History of Art and Architecture

"Papered Leps" & Incidental Archives at the Carnegie Museum of Natural History

Wednesday, March 27, 2024 - 12:00pm to 1:00pm

Deirdre Smith
204 Frick Fine Arts

Curators and other staff at natural history museums often describe their collections as archives or libraries of life, in reference to the ways that their often-massive holdings of birds, bugs, amphibians, reptiles, and other biological specimens can allow scientists to track evolutionary and ecological change over time. This presentation will focus on an ongoing research project that indicates an "incidental" archive of human life available for multidisciplinary research within these same collections. "Papered leps" is the term for Lepidoptera specimens folded in the field in scraps of paper.
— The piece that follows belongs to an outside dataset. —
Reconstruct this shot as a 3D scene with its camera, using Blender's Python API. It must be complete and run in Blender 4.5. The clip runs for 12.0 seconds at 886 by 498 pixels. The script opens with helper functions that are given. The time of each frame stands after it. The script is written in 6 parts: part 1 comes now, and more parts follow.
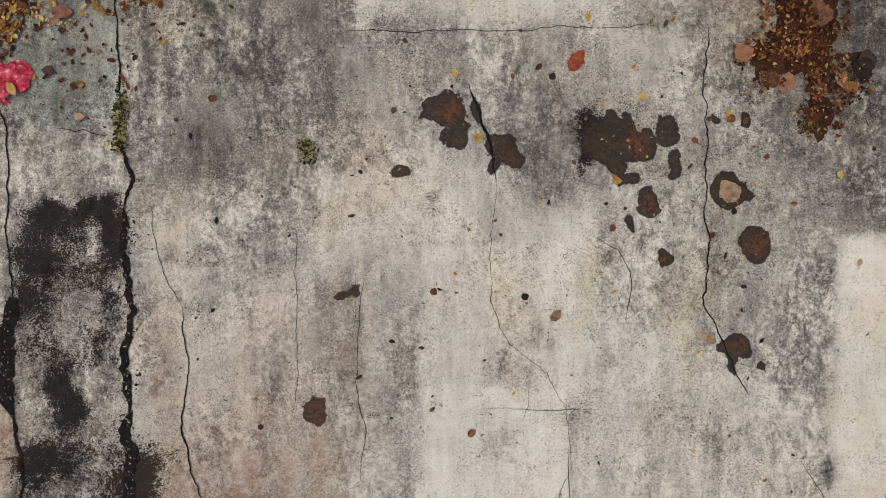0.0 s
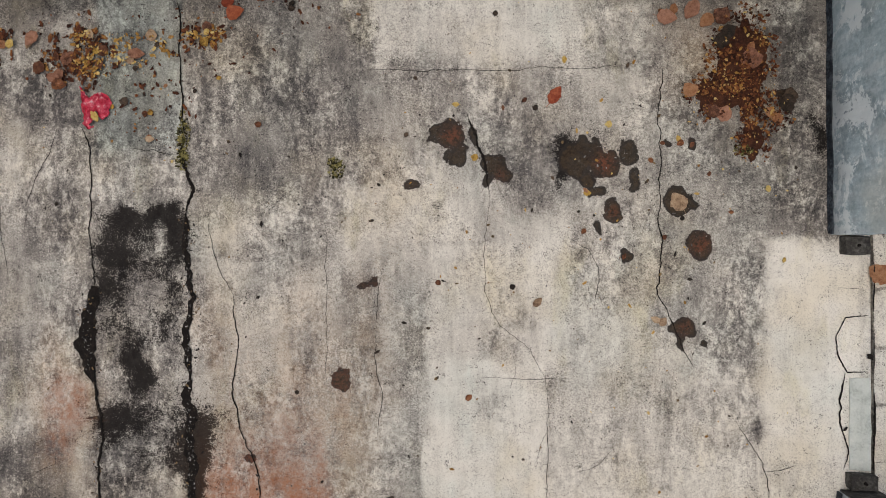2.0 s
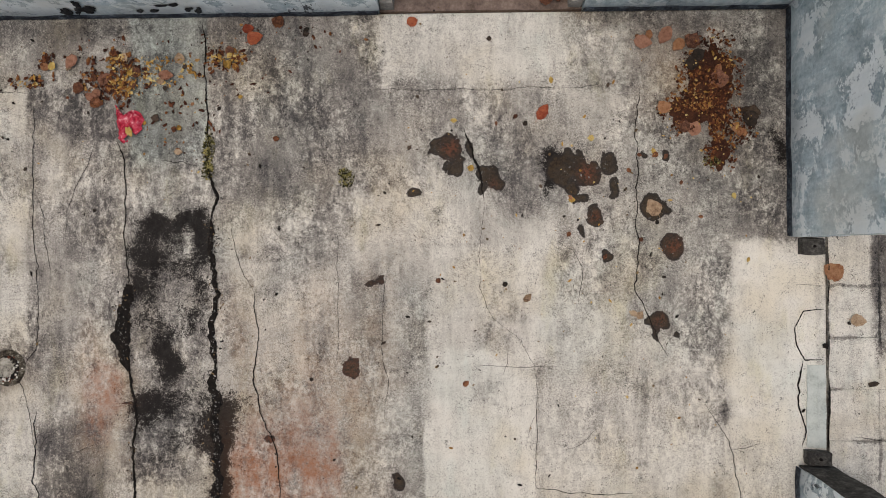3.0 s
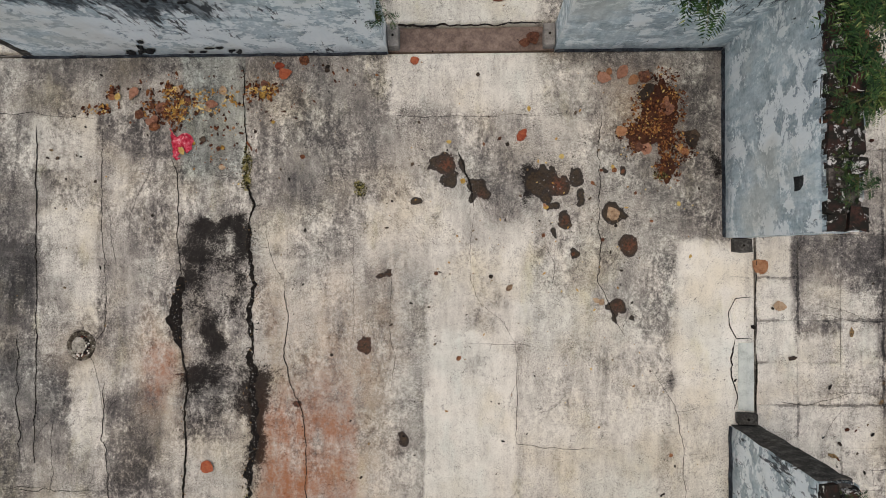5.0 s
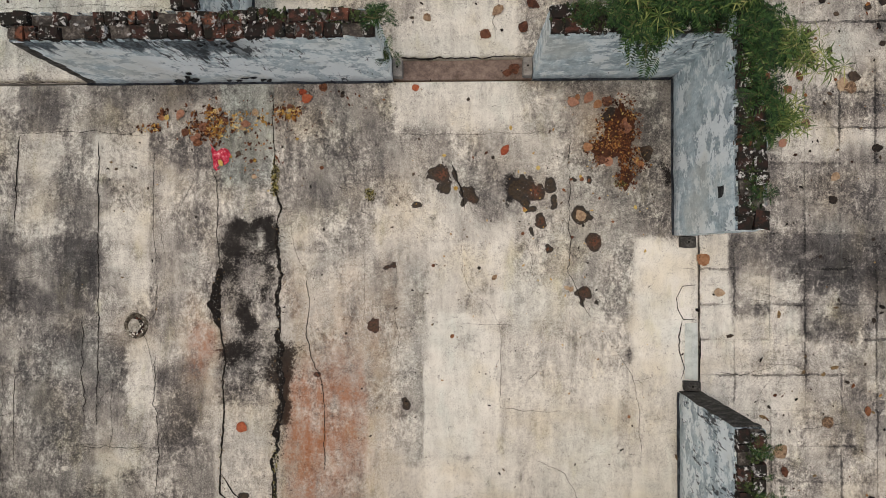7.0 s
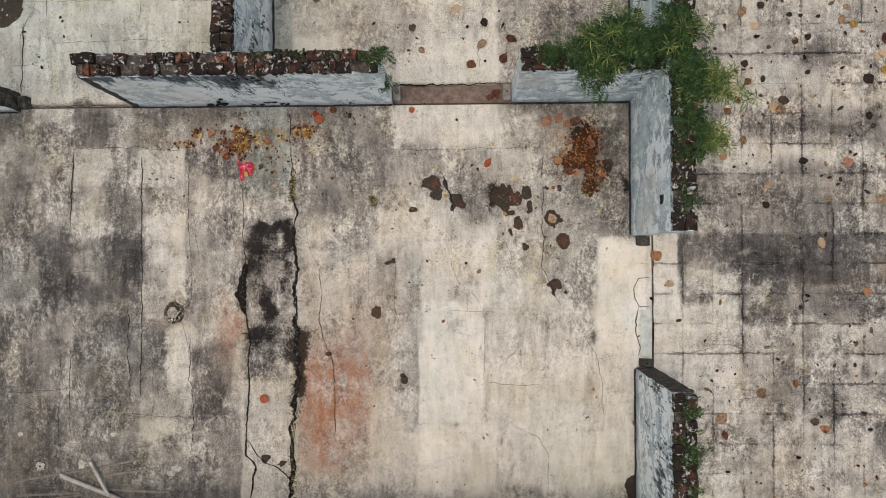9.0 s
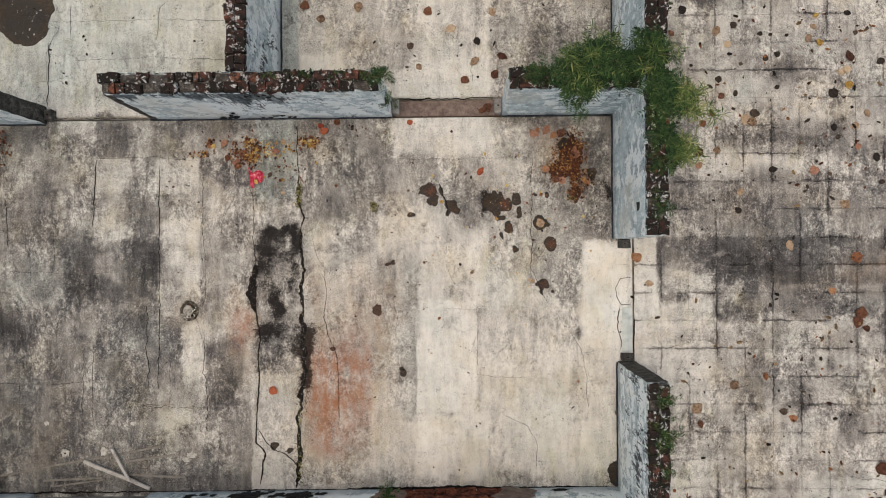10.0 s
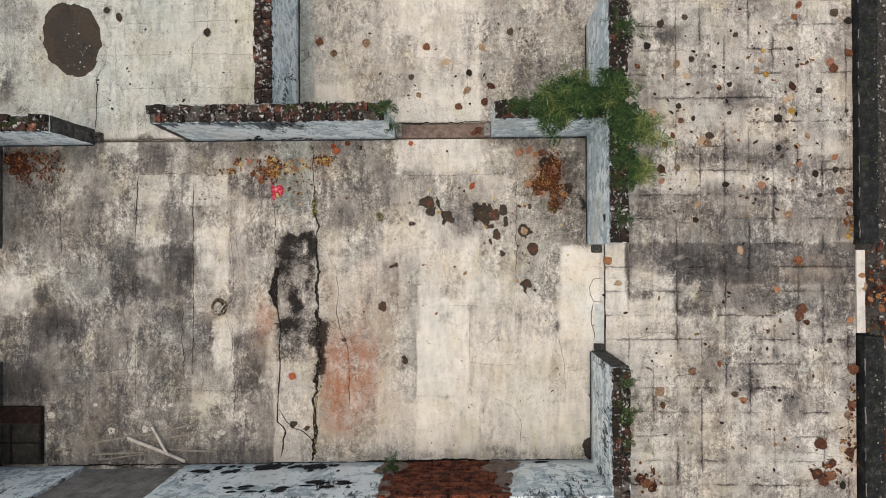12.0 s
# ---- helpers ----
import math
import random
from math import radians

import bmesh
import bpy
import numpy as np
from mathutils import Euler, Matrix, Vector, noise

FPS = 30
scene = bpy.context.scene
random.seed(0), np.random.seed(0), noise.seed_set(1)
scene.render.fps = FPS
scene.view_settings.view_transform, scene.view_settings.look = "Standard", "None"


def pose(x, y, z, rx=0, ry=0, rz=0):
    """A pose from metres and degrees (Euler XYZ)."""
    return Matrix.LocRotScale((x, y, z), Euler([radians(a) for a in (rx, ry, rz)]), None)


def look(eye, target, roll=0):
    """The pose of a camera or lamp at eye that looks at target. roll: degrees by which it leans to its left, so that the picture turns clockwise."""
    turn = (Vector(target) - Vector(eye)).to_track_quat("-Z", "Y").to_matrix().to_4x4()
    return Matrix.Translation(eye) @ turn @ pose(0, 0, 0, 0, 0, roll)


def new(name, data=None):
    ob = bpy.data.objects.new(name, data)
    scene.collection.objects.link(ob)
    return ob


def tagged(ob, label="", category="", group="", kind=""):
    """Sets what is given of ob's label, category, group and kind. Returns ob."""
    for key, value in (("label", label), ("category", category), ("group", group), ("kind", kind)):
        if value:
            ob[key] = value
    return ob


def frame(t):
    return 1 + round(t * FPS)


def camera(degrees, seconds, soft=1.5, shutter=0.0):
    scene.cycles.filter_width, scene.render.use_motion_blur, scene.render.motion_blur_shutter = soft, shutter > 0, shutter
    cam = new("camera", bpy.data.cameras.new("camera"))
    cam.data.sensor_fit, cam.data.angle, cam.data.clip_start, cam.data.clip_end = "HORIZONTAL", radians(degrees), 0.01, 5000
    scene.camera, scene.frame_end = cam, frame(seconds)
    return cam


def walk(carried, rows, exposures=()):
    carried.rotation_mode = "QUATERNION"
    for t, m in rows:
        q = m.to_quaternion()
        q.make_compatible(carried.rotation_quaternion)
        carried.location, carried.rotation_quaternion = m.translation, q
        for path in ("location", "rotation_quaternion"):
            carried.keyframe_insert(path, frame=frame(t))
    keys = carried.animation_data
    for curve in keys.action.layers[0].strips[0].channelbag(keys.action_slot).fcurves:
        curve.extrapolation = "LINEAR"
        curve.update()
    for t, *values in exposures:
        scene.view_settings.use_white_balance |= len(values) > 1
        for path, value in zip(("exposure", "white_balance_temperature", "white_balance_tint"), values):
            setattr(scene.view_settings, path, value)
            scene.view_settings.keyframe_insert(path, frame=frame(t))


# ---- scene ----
cam = camera(70.0, 12.0, soft=0.95)
# seconds, place in metres, turns about x, y and z in degrees: a camera that looks down and rises
ROWS = [
    (0.0, -0.132, -0.055, 2.712, 0.39, 1.66, -0.19),
    (0.5, -0.140, -0.055, 2.835, 0.38, 1.64, -0.12),
    (1.0, -0.137, -0.056, 2.990, 0.37, 1.64, -0.00),
    (1.5, -0.131, -0.062, 3.158, 0.35, 1.70, -0.00),
    (2.0, -0.123, -0.063, 3.333, 0.36, 1.76, 0.01),
    (2.5, -0.120, -0.059, 3.516, 0.35, 1.72, -0.02),
    (3.0, -0.112, -0.055, 3.710, 0.32, 1.71, -0.12),
    (5.0, -0.067, -0.071, 4.510, 0.33, 1.71, -0.09),
    (5.5, -0.050, -0.081, 4.713, 0.33, 1.73, -0.12),
    (6.0, -0.039, -0.095, 4.933, 0.33, 1.73, -0.10),
    (6.5, -0.032, -0.108, 5.167, 0.37, 1.68, -0.09),
    (7.0, -0.013, -0.116, 5.401, 0.39, 1.65, -0.08),
    (9.0, 0.093, -0.141, 6.349, 0.38, 1.67, -0.17),
    (9.5, 0.126, -0.132, 6.599, 0.38, 1.71, -0.23),
    (10.0, 0.160, -0.117, 6.841, 0.36, 1.74, -0.21),
    (10.5, 0.187, -0.100, 7.089, 0.36, 1.78, -0.21),
    (11.0, 0.208, -0.085, 7.345, 0.36, 1.82, -0.22),
    (11.5, 0.228, -0.074, 7.609, 0.36, 1.84, -0.25),
    (12.0, 0.250, -0.068, 7.878, 0.35, 1.86, -0.21),
]
walk(cam, [(t, pose(x, y, z, rx, ry, rz)) for t, x, y, z, rx, ry, rz in ROWS],
     exposures=[(0.0, -0.24, 7080, 9), (3.0, -0.22, 7120, 9), (6.0, -0.11, 7220, 9), (7.0, -0.08, 7420, 9), (9.0, 0.0, 7340, 9), (10.5, 0.035, 7345, 9), (12.0, 0.15, 7350, 9)])

# ---- world and sun: a bright overcast sky ----
world = bpy.data.worlds.new("overcast_sky")
scene.world = world
world.use_nodes = True
wn = world.node_tree.nodes
sky = wn.new("ShaderNodeTexSky")
sky.sky_type = "NISHITA"
sky.sun_disc = False
sky.sun_elevation, sky.sun_rotation = radians(81), radians(240)
sky.dust_density, sky.ozone_density = 4.0, 1.0
wn["Background"].inputs["Strength"].default_value = 0.15
world.node_tree.links.new(sky.outputs["Color"], wn["Background"].inputs["Color"])
sun = new("sun", bpy.data.lights.new("sun", "SUN"))
sun.data.energy, sun.data.angle, sun.data.color = 0.8, radians(90), (1.0, 0.96, 0.90)
sun.matrix_world = look((-1.2, -0.7, 9.0), (0, 0, 0))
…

Although a moth or butterfly was the intended target, examining the papers can lead to insights about the broader context of specimen collecting. For the past year, students in my "Inside the Museum" course and I have been examining the papered leps sent to the Carnegie Museum of Natural History by Albert Irwin Good (1882-1963), a Presbyterian Reverend who spent long portions of his career stationed in Cameroon doing missionary work, when Cameroon was under first German and later French rule. Good sent thousands of insects wrapped in paper to CMNH, including in scraps of international publications, letters, and drafts of sermons. This presentation will share the avenues of research that have extended from the starting point of those fragmentary papers, including research conducted in other sections of the museum's collection, and at the Presbyterian Historical Society in Philadelphia.